Only the lines starting at the one with "keys = carried.animation_data" and ending at the one with "scene.view_settings.keyframe_insert(path, frame=frame(t))" should be copied, exactly and with both ends kept.

Information provided
-- Start --

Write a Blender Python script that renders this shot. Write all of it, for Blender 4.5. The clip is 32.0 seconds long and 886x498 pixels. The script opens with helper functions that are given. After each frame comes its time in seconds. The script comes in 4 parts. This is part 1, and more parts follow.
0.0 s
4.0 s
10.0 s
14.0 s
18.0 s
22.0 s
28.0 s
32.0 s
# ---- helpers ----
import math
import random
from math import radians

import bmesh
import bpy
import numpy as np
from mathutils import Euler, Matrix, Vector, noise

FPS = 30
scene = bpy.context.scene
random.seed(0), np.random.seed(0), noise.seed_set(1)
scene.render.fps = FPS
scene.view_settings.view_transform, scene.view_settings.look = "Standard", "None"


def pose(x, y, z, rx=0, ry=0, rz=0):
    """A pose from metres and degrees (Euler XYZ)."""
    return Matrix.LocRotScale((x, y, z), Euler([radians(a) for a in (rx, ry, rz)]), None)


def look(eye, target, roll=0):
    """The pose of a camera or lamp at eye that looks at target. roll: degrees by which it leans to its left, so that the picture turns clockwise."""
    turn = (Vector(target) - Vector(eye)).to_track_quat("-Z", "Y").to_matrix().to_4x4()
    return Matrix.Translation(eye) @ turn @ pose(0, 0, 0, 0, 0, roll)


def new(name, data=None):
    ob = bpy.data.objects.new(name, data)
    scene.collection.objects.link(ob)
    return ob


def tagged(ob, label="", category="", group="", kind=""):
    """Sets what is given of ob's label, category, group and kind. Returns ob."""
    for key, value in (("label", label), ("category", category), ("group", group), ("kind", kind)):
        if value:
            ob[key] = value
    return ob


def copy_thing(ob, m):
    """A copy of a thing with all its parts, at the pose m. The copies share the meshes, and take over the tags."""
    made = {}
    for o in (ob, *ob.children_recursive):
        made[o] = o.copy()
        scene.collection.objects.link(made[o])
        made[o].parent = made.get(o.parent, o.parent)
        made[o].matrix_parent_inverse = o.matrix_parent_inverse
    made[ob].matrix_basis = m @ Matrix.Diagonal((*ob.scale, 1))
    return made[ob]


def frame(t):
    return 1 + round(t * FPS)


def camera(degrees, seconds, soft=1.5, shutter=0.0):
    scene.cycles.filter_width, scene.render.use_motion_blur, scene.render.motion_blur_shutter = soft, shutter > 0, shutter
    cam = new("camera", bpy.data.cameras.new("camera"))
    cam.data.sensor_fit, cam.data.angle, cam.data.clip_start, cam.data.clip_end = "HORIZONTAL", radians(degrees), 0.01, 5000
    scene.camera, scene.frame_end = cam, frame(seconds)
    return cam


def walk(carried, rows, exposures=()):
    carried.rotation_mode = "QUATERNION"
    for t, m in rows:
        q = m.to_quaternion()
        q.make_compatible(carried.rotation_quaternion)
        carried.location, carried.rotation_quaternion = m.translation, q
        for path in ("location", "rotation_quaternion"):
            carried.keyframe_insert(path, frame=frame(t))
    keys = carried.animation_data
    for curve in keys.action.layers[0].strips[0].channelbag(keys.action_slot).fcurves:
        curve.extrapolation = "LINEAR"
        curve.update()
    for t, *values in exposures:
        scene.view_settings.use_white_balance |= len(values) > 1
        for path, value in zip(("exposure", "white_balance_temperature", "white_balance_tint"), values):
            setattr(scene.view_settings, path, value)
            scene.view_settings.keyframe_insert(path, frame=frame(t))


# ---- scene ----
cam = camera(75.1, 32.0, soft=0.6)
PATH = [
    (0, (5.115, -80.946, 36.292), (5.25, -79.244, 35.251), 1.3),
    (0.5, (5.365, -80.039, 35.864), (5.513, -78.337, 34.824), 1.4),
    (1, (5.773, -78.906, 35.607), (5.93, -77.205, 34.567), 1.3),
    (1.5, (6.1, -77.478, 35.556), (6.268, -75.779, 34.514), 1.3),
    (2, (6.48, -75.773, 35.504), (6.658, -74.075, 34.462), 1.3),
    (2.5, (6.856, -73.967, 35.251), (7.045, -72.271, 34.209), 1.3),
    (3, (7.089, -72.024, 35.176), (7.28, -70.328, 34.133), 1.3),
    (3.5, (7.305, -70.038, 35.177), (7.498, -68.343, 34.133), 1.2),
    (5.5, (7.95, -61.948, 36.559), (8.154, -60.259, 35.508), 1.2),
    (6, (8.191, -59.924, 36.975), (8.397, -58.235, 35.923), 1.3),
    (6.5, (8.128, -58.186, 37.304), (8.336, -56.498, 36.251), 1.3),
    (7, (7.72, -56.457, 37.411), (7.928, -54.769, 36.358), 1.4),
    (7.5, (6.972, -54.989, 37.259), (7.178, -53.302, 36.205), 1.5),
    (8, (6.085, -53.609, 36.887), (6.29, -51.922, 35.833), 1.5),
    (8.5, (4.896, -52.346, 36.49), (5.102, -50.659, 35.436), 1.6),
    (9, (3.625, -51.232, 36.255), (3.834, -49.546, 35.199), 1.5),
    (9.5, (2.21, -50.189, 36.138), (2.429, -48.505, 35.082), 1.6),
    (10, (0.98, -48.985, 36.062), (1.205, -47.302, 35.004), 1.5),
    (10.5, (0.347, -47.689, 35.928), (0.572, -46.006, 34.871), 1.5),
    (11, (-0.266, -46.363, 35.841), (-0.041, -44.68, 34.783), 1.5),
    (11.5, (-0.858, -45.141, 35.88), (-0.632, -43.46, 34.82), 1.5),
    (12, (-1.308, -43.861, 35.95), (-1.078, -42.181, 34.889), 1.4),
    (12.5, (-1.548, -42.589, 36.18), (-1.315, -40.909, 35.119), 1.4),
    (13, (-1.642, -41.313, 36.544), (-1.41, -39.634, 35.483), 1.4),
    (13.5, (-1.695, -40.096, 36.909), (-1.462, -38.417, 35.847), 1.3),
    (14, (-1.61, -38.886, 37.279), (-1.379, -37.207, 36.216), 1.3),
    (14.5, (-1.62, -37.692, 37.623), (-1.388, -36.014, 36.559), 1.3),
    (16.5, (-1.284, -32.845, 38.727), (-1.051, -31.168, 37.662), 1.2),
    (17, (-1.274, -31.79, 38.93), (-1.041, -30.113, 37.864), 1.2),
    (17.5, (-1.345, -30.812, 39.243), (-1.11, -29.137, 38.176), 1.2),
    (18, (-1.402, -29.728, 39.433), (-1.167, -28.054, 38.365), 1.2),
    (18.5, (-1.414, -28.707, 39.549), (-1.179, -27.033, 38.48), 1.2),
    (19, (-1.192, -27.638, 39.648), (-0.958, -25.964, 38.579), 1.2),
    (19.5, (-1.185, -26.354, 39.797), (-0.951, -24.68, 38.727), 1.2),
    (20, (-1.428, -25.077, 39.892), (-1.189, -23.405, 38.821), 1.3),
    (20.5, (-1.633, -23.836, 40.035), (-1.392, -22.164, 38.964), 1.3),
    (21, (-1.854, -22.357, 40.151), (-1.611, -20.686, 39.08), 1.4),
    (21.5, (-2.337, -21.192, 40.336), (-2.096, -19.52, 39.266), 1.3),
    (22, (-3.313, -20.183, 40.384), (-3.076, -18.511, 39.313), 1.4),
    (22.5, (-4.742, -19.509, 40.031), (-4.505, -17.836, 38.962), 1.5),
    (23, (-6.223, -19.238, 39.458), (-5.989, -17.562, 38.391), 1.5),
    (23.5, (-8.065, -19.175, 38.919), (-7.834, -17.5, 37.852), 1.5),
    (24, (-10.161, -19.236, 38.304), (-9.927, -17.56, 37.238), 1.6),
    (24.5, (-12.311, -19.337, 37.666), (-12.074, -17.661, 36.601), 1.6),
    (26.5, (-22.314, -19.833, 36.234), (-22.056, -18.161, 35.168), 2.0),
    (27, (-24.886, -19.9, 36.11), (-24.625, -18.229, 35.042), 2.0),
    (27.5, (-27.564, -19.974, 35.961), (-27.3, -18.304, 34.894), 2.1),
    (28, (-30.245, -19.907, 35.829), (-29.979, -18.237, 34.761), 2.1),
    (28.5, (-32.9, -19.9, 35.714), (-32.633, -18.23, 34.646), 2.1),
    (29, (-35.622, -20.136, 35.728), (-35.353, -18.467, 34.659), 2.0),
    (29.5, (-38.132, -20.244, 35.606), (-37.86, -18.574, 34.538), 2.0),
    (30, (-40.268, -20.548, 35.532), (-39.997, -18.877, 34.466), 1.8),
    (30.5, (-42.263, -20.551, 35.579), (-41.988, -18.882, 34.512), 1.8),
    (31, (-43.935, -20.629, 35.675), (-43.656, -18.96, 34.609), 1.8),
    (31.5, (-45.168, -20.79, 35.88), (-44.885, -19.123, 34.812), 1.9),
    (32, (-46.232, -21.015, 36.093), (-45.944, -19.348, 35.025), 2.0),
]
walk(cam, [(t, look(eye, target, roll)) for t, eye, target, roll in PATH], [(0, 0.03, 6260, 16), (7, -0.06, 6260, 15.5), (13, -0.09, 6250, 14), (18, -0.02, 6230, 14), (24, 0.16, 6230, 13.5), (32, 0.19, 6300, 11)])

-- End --

Exercise solution
    keys = carried.animation_data
    for curve in keys.action.layers[0].strips[0].channelbag(keys.action_slot).fcurves:
        curve.extrapolation = "LINEAR"
        curve.update()
    for t, *values in exposures:
        scene.view_settings.use_white_balance |= len(values) > 1
        for path, value in zip(("exposure", "white_balance_temperature", "white_balance_tint"), values):
            setattr(scene.view_settings, path, value)
            scene.view_settings.keyframe_insert(path, frame=frame(t))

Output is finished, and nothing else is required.